We are still learning about how dopamine actually works but we know it can influence our sense of reward, motivation and hence our behaviour and performance in an upward or downward spiral. Positive expectations which are met release dopamine which makes us feel good and we seek to repeat that behaviour. This maximises both positive behaviour and confidence, reinforces positive expectations and more dopamine release. Unmet expectations have the opposite effect.

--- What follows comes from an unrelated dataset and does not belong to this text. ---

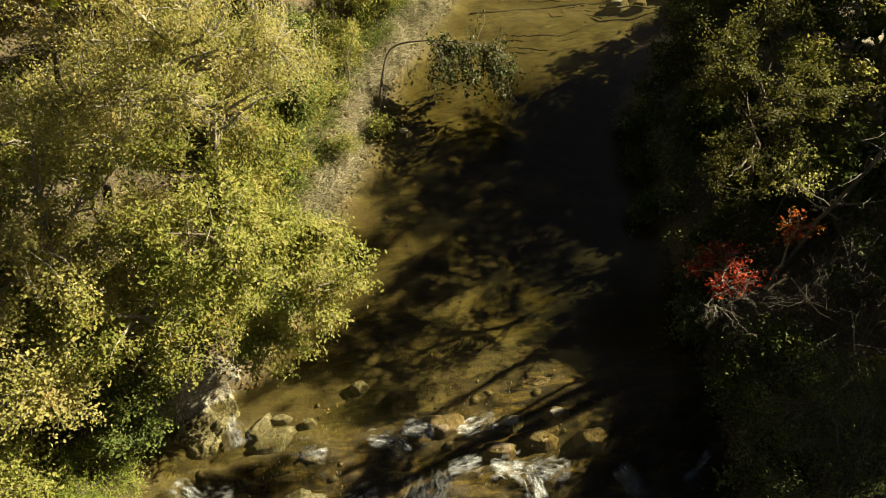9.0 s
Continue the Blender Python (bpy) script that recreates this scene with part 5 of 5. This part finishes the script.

Taken together, it appears that the brain treats many needs as rewarding and motivates the individual to pursue the fulfilment of these needs. In this case the manager’s role is to understand the needs that are most important to members of their team and to orchestrate work to provide more opportunities to pursue those needs, thus providing motivation. The manager’s role is also to minimise the likelihood of threat impacting a sense of reward or frustrating their pursuit. Of course in reality this is a balancing act across individual and organisational needs and rewards but suggests managers must think more about ‘what motivates this person’ and less about ‘how much money do I need to give them.’
Globalization, increasing competition and the movement of talent around the world mean the need to ensure people are motivated and rewarded well has become a competitive advantage with numerous studies showing the link to productivity and bottom line results. Maybe if we understand how the brain responds to reward and what motivates people to pursue it, even if monetary rewards weren’t changed, other forms of reward might be adopted and begin to have a greater impact on motivation and reward policy as part of a total reward package.